Don't miss Diane Ravitch's Tuesday post on NCLB. It is stunning stuff:
I have been doing quite a lot of soul-searching these past couple of years. I don’t think it is because of age, although one can never be too sure about that. I think I am reconsidering first principles because of the very topics that you hit so hard in your latest letter. Living in NYC, I see what happens when businessmen and lawyers take over a school system, attempt to demolish everything that existed before they got there, and mount a dazzling PR blitz to prove that they are successful.
Lest anyone think that what you described is purely a NYC story, consider this: I hear from various people who participated in the judging for the Broad Prize that NYC will win it this year. This is not much of a surprise. When Joel Klein was first named chancellor, Eli Broad held his annual prize event in NYC and handed Klein a huge dummy check and predicted that one day soon this would be his. The $1 million hardly matters to NYC, which has an annual budget that approaches $20 billion, but the prestige is what the city is after. It desperately wants the confirmation from Broad that its new regime has succeeded.

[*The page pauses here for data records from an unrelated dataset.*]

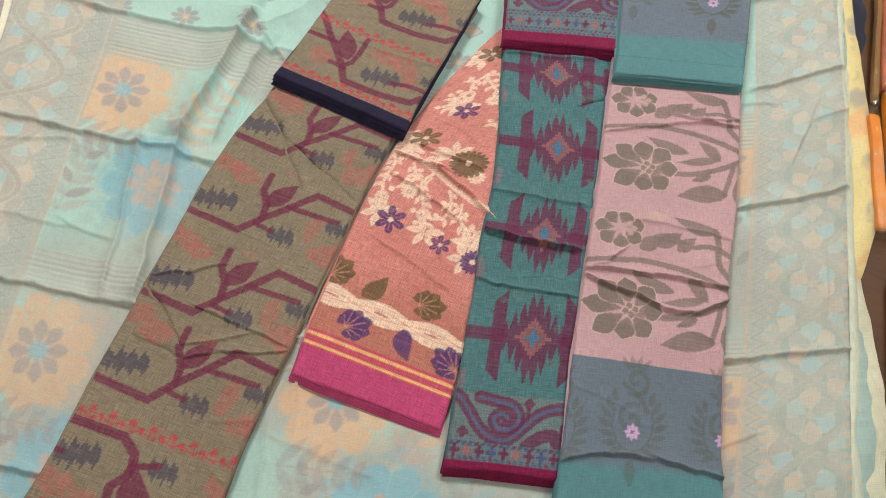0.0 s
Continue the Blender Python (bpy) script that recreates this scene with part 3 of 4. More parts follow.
def ivory_vine(L, pts, flip=1):
    """A curving stem with pairs of pointed leaves and small round buds."""
    pts = smooth_path(pts, 4)
    L.stroke(pts, 0.0042, IVORY)
    for k in range(1, len(pts) - 1, 2):
        (a, b), (c, e) = pts[k - 1], pts[k + 1]
        ang = math.atan2(e - b, c - a)
        x, y = pts[k]
        for sg in (-1, 1):
            t = ang + sg * (0.75 + 0.15 * math.sin(5.0 * k))
            ln = 0.0150 + 0.003 * math.sin(3.0 * k + sg)
            tip = (x + ln * math.cos(t), y + ln * math.sin(t))
            if k % 4 == 1 and sg == flip:
                L.flower(tip[0], tip[1], 0.0042, 6, IVORY, 0.8)
            else:
                L.leaf((x, y), tip, 0.0066, IVORY, 0.95, bend=0.0012 * sg)
                L.stroke([(x, y), (x + 0.8 * (tip[0] - x), y + 0.8 * (tip[1] - y))], 0.0008, PEACH, 0.5)


def ivory_daisy(L, u, v, r=0.0115):
    L.flower(u, v, r, 11, IVORY, 0.55, 0.2, 1.0, 0.5)
    L.flower(u, v, r * 0.30, 6, PEACH, 0.7)
    L.flower(u, v, r * 0.16, 5, IVORY, 0.7)


def ivory_lily(L, u, v, turn):
    for k in range(5):
        a = turn + k * 1.05 - 2.1
        L.leaf((u, v), (u + 0.026 * math.cos(a), v + 0.026 * math.sin(a)), 0.0105, IVORY, 0.97, skew=1.1)
        L.stroke([(u, v), (u + 0.018 * math.cos(a), v + 0.018 * math.sin(a))], 0.0009, lin(214, 150, 134), 0.6)


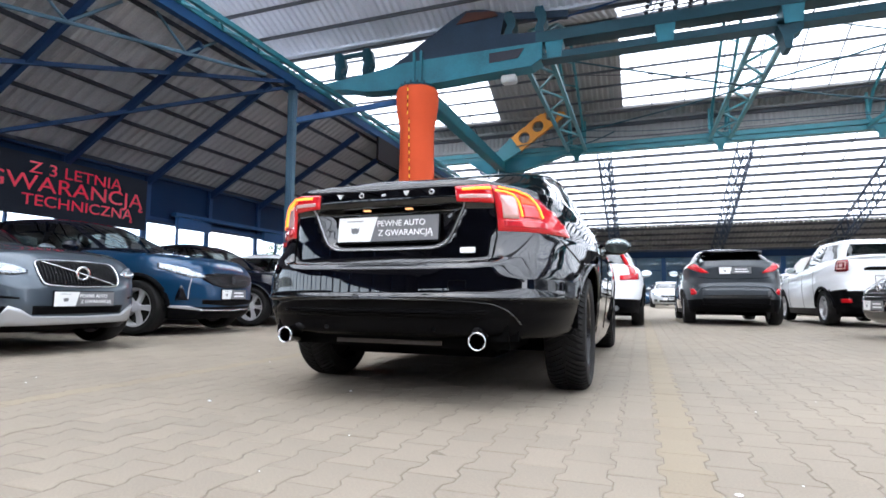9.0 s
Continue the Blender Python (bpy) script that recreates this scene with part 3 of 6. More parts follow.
# glazed wall
WALL = bmesh.new()
box(WALL, (X_WALL - 0.1, 10, 0.45), (0.2, 72, 0.9))
tagged(link("wall_left", WALL, M_BLUEPAN), "dark blue sill wall below the windows", "wall", kind="structure")
WALL = bmesh.new()
box(WALL, (X_WALL - 0.1, 10, 2.86), (0.16, 72, 1.18))
tagged(link("wall_left_upper", WALL, M_BLUEPAN), "dark blue panelled wall band above the windows", "wall", kind="structure")
pane = bmesh.new()
box(pane, (0, 0, 0), (0.008, 0.92, 1.36))
pane_me = bpy.data.meshes.new("pane")
pane.to_mesh(pane_me)
pane.free()
pane_me.materials.append(M_CLEAR)
mull = bmesh.new()
box(mull, (0, 0, 0), (0.06, 0.05, 1.37))
mull_me = bpy.data.meshes.new("mullion")
mull.to_mesh(mull_me)
mull.free()
mull_me.materials.append(M_BLUE)
for k in range(37):
    yc = 5.125 + BAY * (k - 16)
    win = thing("window", pose(X_WALL - 0.06, yc, 1.585), "blue framed aisle window with bright daylight outside", "window", "aisle windows", "structure")
    if k != 18:  # the bay that stands open
        for dy in (-0.485, 0.485):
            o = new("pane", pane_me)
            o.parent, o.location, o.visible_shadow = win, (0, dy, 0), False
    for dy, w in ((-BAY / 2, 2.6), (0, 1)):
        if k == 18 and dy == 0:
            continue
        o = new("mullion", mull_me)
        o.parent, o.location, o.scale = win, (0.0, dy, 0), (1, w, 1)
    bm = bmesh.new()
    box(bm, (0, 0, 0.665), (0.14, BAY - 0.15, 0.05))
    part("head_rail", bm, M_BLUE, win)
    bm = bmesh.new()
    box(bm, (0.02, 0, -0.66), (0.2, BAY - 0.15, 0.06))
    part("window_sill", bm, M_BLUE, win)
bm = bmesh.new()
for k in range(38):
    box(bm, (X_WALL + 0.02, 6.1 + BAY * (k - 17), 2.84), (0.08, 0.12, 1.14))
beam(bm, (X_WALL + 0.04, -26, 2.3), (X_WALL + 0.04, Y_FAR, 2.3), 0.12, 0.1)
beam(bm, (X_WALL + 0.03, -26, 3.36), (X_WALL + 0.03, Y_FAR, 3.36), 0.12, 0.12)
tagged(link("trim_wall_ribs", bm, M_RAFTER), "blue steel ribs of the aisle wall", "wall rib", kind="structure")

# roller door head
door = thing("sliding_door", pose(X_WALL + 0.2, 9.1, 2.45), "blue sliding door rail with hanging panels beside an open bay", "sliding door")
bm = bmesh.new()
box(bm, (0, 0, 0.02), (0.2, 4.8, 0.09), None, 0.01)
part("guide_rail", bm, M_BLUE, door)
for yy, w_ in ((-1.75, 1.1), (1.6, 1.35)):
    bm = bmesh.new()
    box(bm, (0, yy, -0.17), (0.1, w_, 0.28), None, 0.01)
    part("hanging_panel", bm, M_BLUE, door)

# banner
ban = thing("banner", pose(X_WALL + 0.1, 2.7, 2.57), "charcoal banner with red lettering on the aisle wall", "banner")
bm = bmesh.new()
box(bm, (0, 0, 0), (0.03, 6.6, 1.16), None, 0.004)
part("cloth", bm, M_SIGN, ban)
mt = Matrix(((0, 0, 1, 0.018), (1, 0, 0, 0), (0, 1, 0, 0), (0, 0, 0, 1)))


def fitted(text, y0, y1, z0, height):
    # a line of lettering stretched to run from y0 to y1 with capitals of that height
    me = words(text, 1.0)
    xs = [v.co.x for v in me.vertices]
    ys = [v.co.y for v in me.vertices]
    cap = max(ys)
    me.materials.clear()
    me.materials.append(M_GLOWRED)
    me.transform(mt @ Matrix.Translation(((y0 + y1) / 2, z0, 0)) @ Matrix.Diagonal(((y1 - y0) / (max(xs) - min(xs)), height / (2 * cap), 1, 1)) @ Matrix.Translation((-(max(xs) + min(xs)) / 2, 0, 0)))
    ob = new("lettering", me)
    ob.parent = ban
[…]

About 18 months ago, I was invited to meet Eli Broad in his gorgeous penthouse in NYC, overlooking Central Park. I hear that he made his billions in the insurance and real estate businesses. I am not sure when he became an education expert. We talked about school reform for an hour or more, and he told me that what was needed to fix the schools was not all that complicated: A tough manager surrounded by smart graduates of business schools and law schools. Accountability. Tight controls. Results. In fact, NYC is the perfect model of school reform from his point of view. Indeed, this version of school reform deserves the Broad Prize, a prize conferred by one billionaire on another.
Thanks for your recommendation about the James Scott book, "Seeing Like a State." I happen to own it, as it had been highly recommended to me by Morton Keller, a historian at Brandeis University. It is a wonderful critique of reforms that seek to overturn the world, of the arrogance of reformers who do not understand the practical wisdom of those who must make decisions every day that respond to unique situations.
As I read "Seeing Like a State," especially its concluding chapters, I kept thinking about the wholesale gutting of the NYC school system by Messrs. Bloomberg and Klein, who are now hailed in the media as our nation’s leading education reformers. Professor Scott, an anthropologist at Yale, would find in NYC a perfect exemplar of men who think they can “see like a state.”
Worse, Deb, they seem to have sought out even the cracks in the sidewalk and tried to pave them over. They seem to have succeeded.
I can't muster much sympathy for the many Republicans and conservatives who criticized the Bush administration in private but kept their mouths shut until he was safely elected for a second term. But Ravitch is speaking out about NCLB just as the reauthorization debate is hitting its stride. I don't know how much of an impact it might have, but I have to give her some credit. And let's be honest, when's the last time you saw a conservative publicly turn against a big money funder like Broad? It's breathtaking, really.
Meanwhile in Washington, civil rights groups are testifying against allowing more flexibility for districts under NCLB, and Jonathan Kozol is on a partial fast to protest the law. It is a world turned upside down.